Request →
Your job is to retype all of the data word for word, leaving every image out.

Entries with animation source code →

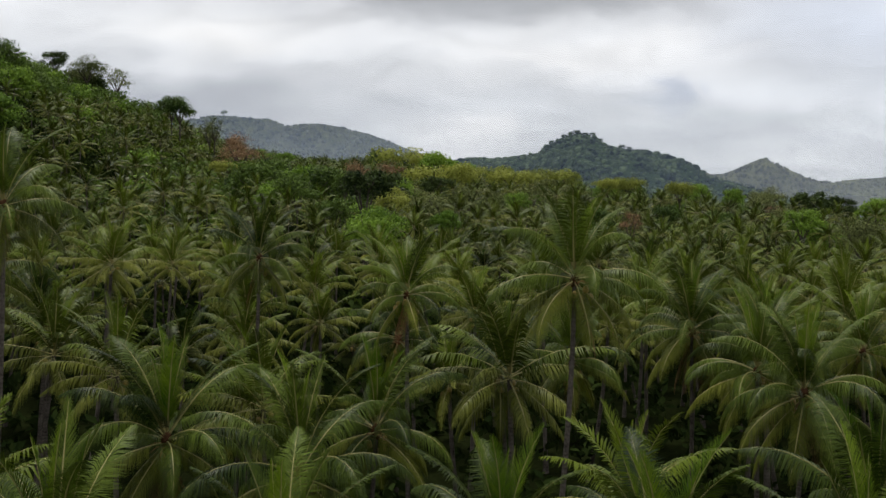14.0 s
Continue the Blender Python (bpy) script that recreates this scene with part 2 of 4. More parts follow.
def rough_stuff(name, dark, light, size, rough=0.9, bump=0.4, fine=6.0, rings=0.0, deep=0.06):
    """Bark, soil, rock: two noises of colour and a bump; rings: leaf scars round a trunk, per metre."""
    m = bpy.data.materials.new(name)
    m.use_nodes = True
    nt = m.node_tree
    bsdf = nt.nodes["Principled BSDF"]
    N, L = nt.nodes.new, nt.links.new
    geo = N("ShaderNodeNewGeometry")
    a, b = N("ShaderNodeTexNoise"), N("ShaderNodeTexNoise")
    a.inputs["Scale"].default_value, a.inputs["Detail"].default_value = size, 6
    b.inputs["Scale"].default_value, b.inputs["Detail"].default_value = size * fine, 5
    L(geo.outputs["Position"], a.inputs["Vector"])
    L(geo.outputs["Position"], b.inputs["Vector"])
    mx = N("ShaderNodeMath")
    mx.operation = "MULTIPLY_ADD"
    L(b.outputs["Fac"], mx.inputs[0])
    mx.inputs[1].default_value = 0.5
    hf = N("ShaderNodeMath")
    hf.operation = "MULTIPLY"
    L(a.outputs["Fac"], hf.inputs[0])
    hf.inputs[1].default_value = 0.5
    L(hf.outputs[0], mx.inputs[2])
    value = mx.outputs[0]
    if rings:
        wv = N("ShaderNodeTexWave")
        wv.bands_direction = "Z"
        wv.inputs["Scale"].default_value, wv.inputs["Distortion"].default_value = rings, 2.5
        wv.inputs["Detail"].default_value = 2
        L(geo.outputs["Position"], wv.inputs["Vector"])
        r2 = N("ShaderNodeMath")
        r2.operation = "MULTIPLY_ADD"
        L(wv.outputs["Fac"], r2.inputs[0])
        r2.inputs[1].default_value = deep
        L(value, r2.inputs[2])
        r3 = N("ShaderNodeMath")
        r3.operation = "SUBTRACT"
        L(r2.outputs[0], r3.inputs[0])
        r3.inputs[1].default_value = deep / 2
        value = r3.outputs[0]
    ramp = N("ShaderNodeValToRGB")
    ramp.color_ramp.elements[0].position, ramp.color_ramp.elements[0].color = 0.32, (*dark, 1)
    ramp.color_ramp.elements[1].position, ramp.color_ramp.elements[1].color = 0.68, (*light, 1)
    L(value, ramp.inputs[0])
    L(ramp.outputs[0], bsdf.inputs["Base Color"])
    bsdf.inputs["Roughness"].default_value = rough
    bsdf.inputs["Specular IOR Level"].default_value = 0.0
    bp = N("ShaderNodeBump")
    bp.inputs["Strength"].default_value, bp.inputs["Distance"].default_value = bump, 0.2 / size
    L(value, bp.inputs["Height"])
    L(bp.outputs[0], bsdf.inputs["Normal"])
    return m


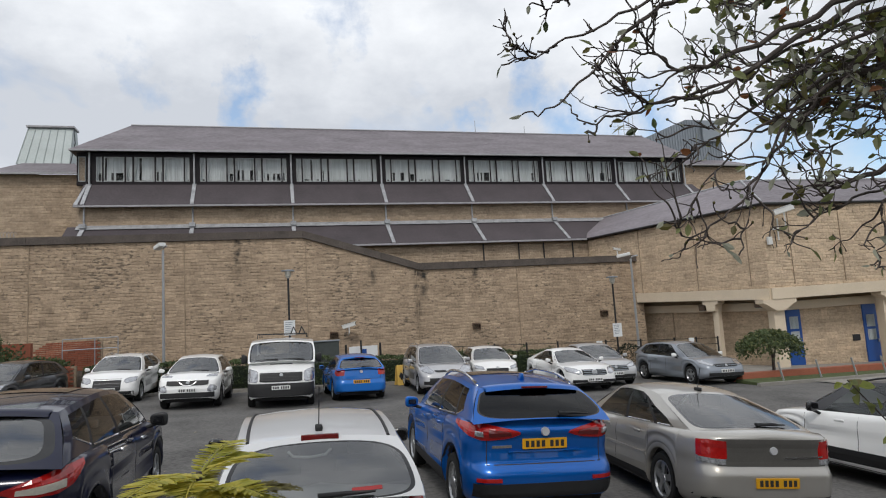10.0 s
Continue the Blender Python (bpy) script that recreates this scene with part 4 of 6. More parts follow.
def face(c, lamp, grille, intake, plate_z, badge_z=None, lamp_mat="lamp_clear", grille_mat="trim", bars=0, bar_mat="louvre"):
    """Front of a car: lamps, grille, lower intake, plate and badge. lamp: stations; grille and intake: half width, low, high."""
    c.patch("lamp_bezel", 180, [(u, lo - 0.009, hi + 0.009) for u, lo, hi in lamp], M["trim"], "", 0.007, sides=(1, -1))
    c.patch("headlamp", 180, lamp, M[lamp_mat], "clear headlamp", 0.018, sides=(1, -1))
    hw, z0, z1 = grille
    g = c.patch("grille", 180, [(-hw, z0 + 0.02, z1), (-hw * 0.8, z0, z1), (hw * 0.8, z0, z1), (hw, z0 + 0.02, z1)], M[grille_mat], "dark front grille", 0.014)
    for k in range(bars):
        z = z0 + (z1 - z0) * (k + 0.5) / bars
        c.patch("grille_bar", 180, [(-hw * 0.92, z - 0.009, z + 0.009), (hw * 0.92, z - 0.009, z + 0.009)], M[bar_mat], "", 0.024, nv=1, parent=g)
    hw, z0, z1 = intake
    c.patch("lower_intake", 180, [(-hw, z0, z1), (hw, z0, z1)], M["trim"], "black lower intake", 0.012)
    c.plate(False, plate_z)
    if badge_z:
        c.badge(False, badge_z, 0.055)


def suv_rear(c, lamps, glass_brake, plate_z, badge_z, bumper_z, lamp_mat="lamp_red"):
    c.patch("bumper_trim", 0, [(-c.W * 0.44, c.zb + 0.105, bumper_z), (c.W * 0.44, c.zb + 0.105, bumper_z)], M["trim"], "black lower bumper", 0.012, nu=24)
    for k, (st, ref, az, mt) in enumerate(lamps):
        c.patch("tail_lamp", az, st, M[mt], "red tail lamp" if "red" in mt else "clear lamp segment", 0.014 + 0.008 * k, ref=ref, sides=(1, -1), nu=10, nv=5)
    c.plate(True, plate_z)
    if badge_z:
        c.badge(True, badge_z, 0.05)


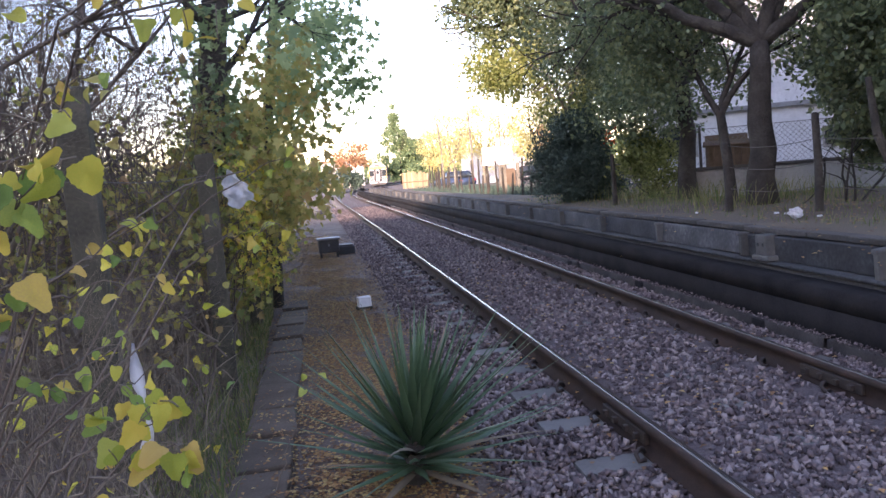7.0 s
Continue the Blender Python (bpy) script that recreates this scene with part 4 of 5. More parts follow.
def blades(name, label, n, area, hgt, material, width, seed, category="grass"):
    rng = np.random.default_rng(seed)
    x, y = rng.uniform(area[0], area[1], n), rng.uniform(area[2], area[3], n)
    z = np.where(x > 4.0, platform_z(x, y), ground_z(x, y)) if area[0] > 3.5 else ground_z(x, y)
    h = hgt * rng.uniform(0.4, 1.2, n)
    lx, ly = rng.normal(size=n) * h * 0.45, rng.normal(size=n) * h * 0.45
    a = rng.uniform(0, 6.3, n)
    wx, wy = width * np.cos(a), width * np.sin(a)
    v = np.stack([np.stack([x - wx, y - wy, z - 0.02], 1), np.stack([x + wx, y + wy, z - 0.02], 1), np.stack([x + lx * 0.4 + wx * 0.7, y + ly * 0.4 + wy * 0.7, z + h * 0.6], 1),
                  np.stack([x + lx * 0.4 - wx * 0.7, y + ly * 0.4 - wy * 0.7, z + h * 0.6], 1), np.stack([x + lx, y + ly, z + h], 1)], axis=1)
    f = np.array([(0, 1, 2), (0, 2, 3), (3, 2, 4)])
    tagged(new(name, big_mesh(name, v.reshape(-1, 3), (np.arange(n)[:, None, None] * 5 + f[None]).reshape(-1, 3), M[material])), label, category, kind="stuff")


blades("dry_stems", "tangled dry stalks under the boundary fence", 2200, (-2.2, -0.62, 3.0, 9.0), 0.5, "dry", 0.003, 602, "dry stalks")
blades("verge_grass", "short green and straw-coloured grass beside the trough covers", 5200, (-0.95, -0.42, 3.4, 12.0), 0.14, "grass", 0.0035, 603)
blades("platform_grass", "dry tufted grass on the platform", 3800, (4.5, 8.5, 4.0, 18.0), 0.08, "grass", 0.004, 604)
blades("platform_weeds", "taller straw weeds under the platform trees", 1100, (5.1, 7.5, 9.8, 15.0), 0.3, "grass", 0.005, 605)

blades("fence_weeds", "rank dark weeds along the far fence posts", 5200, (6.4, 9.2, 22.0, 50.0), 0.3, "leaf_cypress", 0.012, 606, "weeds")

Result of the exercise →
14.0 s
Continue the Blender Python (bpy) script that recreates this scene with part 2 of 4. More parts follow.
def rough_stuff(name, dark, light, size, rough=0.9, bump=0.4, fine=6.0, rings=0.0, deep=0.06):
    """Bark, soil, rock: two noises of colour and a bump; rings: leaf scars round a trunk, per metre."""
    m = bpy.data.materials.new(name)
    m.use_nodes = True
    nt = m.node_tree
    bsdf = nt.nodes["Principled BSDF"]
    N, L = nt.nodes.new, nt.links.new
    geo = N("ShaderNodeNewGeometry")
    a, b = N("ShaderNodeTexNoise"), N("ShaderNodeTexNoise")
    a.inputs["Scale"].default_value, a.inputs["Detail"].default_value = size, 6
    b.inputs["Scale"].default_value, b.inputs["Detail"].default_value = size * fine, 5
    L(geo.outputs["Position"], a.inputs["Vector"])
    L(geo.outputs["Position"], b.inputs["Vector"])
    mx = N("ShaderNodeMath")
    mx.operation = "MULTIPLY_ADD"
    L(b.outputs["Fac"], mx.inputs[0])
    mx.inputs[1].default_value = 0.5
    hf = N("ShaderNodeMath")
    hf.operation = "MULTIPLY"
    L(a.outputs["Fac"], hf.inputs[0])
    hf.inputs[1].default_value = 0.5
    L(hf.outputs[0], mx.inputs[2])
    value = mx.outputs[0]
    if rings:
        wv = N("ShaderNodeTexWave")
        wv.bands_direction = "Z"
        wv.inputs["Scale"].default_value, wv.inputs["Distortion"].default_value = rings, 2.5
        wv.inputs["Detail"].default_value = 2
        L(geo.outputs["Position"], wv.inputs["Vector"])
        r2 = N("ShaderNodeMath")
        r2.operation = "MULTIPLY_ADD"
        L(wv.outputs["Fac"], r2.inputs[0])
        r2.inputs[1].default_value = deep
        L(value, r2.inputs[2])
        r3 = N("ShaderNodeMath")
        r3.operation = "SUBTRACT"
        L(r2.outputs[0], r3.inputs[0])
        r3.inputs[1].default_value = deep / 2
        value = r3.outputs[0]
    ramp = N("ShaderNodeValToRGB")
    ramp.color_ramp.elements[0].position, ramp.color_ramp.elements[0].color = 0.32, (*dark, 1)
    ramp.color_ramp.elements[1].position, ramp.color_ramp.elements[1].color = 0.68, (*light, 1)
    L(value, ramp.inputs[0])
    L(ramp.outputs[0], bsdf.inputs["Base Color"])
    bsdf.inputs["Roughness"].default_value = rough
    bsdf.inputs["Specular IOR Level"].default_value = 0.0
    bp = N("ShaderNodeBump")
    bp.inputs["Strength"].default_value, bp.inputs["Distance"].default_value = bump, 0.2 / size
    L(value, bp.inputs["Height"])
    L(bp.outputs[0], bsdf.inputs["Normal"])
    return m


10.0 s
Continue the Blender Python (bpy) script that recreates this scene with part 4 of 6. More parts follow.
def face(c, lamp, grille, intake, plate_z, badge_z=None, lamp_mat="lamp_clear", grille_mat="trim", bars=0, bar_mat="louvre"):
    """Front of a car: lamps, grille, lower intake, plate and badge. lamp: stations; grille and intake: half width, low, high."""
    c.patch("lamp_bezel", 180, [(u, lo - 0.009, hi + 0.009) for u, lo, hi in lamp], M["trim"], "", 0.007, sides=(1, -1))
    c.patch("headlamp", 180, lamp, M[lamp_mat], "clear headlamp", 0.018, sides=(1, -1))
    hw, z0, z1 = grille
    g = c.patch("grille", 180, [(-hw, z0 + 0.02, z1), (-hw * 0.8, z0, z1), (hw * 0.8, z0, z1), (hw, z0 + 0.02, z1)], M[grille_mat], "dark front grille", 0.014)
    for k in range(bars):
        z = z0 + (z1 - z0) * (k + 0.5) / bars
        c.patch("grille_bar", 180, [(-hw * 0.92, z - 0.009, z + 0.009), (hw * 0.92, z - 0.009, z + 0.009)], M[bar_mat], "", 0.024, nv=1, parent=g)
    hw, z0, z1 = intake
    c.patch("lower_intake", 180, [(-hw, z0, z1), (hw, z0, z1)], M["trim"], "black lower intake", 0.012)
    c.plate(False, plate_z)
    if badge_z:
        c.badge(False, badge_z, 0.055)


def suv_rear(c, lamps, glass_brake, plate_z, badge_z, bumper_z, lamp_mat="lamp_red"):
    c.patch("bumper_trim", 0, [(-c.W * 0.44, c.zb + 0.105, bumper_z), (c.W * 0.44, c.zb + 0.105, bumper_z)], M["trim"], "black lower bumper", 0.012, nu=24)
    for k, (st, ref, az, mt) in enumerate(lamps):
        c.patch("tail_lamp", az, st, M[mt], "red tail lamp" if "red" in mt else "clear lamp segment", 0.014 + 0.008 * k, ref=ref, sides=(1, -1), nu=10, nv=5)
    c.plate(True, plate_z)
    if badge_z:
        c.badge(True, badge_z, 0.05)


7.0 s
Continue the Blender Python (bpy) script that recreates this scene with part 4 of 5. More parts follow.
def blades(name, label, n, area, hgt, material, width, seed, category="grass"):
    rng = np.random.default_rng(seed)
    x, y = rng.uniform(area[0], area[1], n), rng.uniform(area[2], area[3], n)
    z = np.where(x > 4.0, platform_z(x, y), ground_z(x, y)) if area[0] > 3.5 else ground_z(x, y)
    h = hgt * rng.uniform(0.4, 1.2, n)
    lx, ly = rng.normal(size=n) * h * 0.45, rng.normal(size=n) * h * 0.45
    a = rng.uniform(0, 6.3, n)
    wx, wy = width * np.cos(a), width * np.sin(a)
    v = np.stack([np.stack([x - wx, y - wy, z - 0.02], 1), np.stack([x + wx, y + wy, z - 0.02], 1), np.stack([x + lx * 0.4 + wx * 0.7, y + ly * 0.4 + wy * 0.7, z + h * 0.6], 1),
                  np.stack([x + lx * 0.4 - wx * 0.7, y + ly * 0.4 - wy * 0.7, z + h * 0.6], 1), np.stack([x + lx, y + ly, z + h], 1)], axis=1)
    f = np.array([(0, 1, 2), (0, 2, 3), (3, 2, 4)])
    tagged(new(name, big_mesh(name, v.reshape(-1, 3), (np.arange(n)[:, None, None] * 5 + f[None]).reshape(-1, 3), M[material])), label, category, kind="stuff")


blades("dry_stems", "tangled dry stalks under the boundary fence", 2200, (-2.2, -0.62, 3.0, 9.0), 0.5, "dry", 0.003, 602, "dry stalks")
blades("verge_grass", "short green and straw-coloured grass beside the trough covers", 5200, (-0.95, -0.42, 3.4, 12.0), 0.14, "grass", 0.0035, 603)
blades("platform_grass", "dry tufted grass on the platform", 3800, (4.5, 8.5, 4.0, 18.0), 0.08, "grass", 0.004, 604)
blades("platform_weeds", "taller straw weeds under the platform trees", 1100, (5.1, 7.5, 9.8, 15.0), 0.3, "grass", 0.005, 605)

blades("fence_weeds", "rank dark weeds along the far fence posts", 5200, (6.4, 9.2, 22.0, 50.0), 0.3, "leaf_cypress", 0.012, 606, "weeds")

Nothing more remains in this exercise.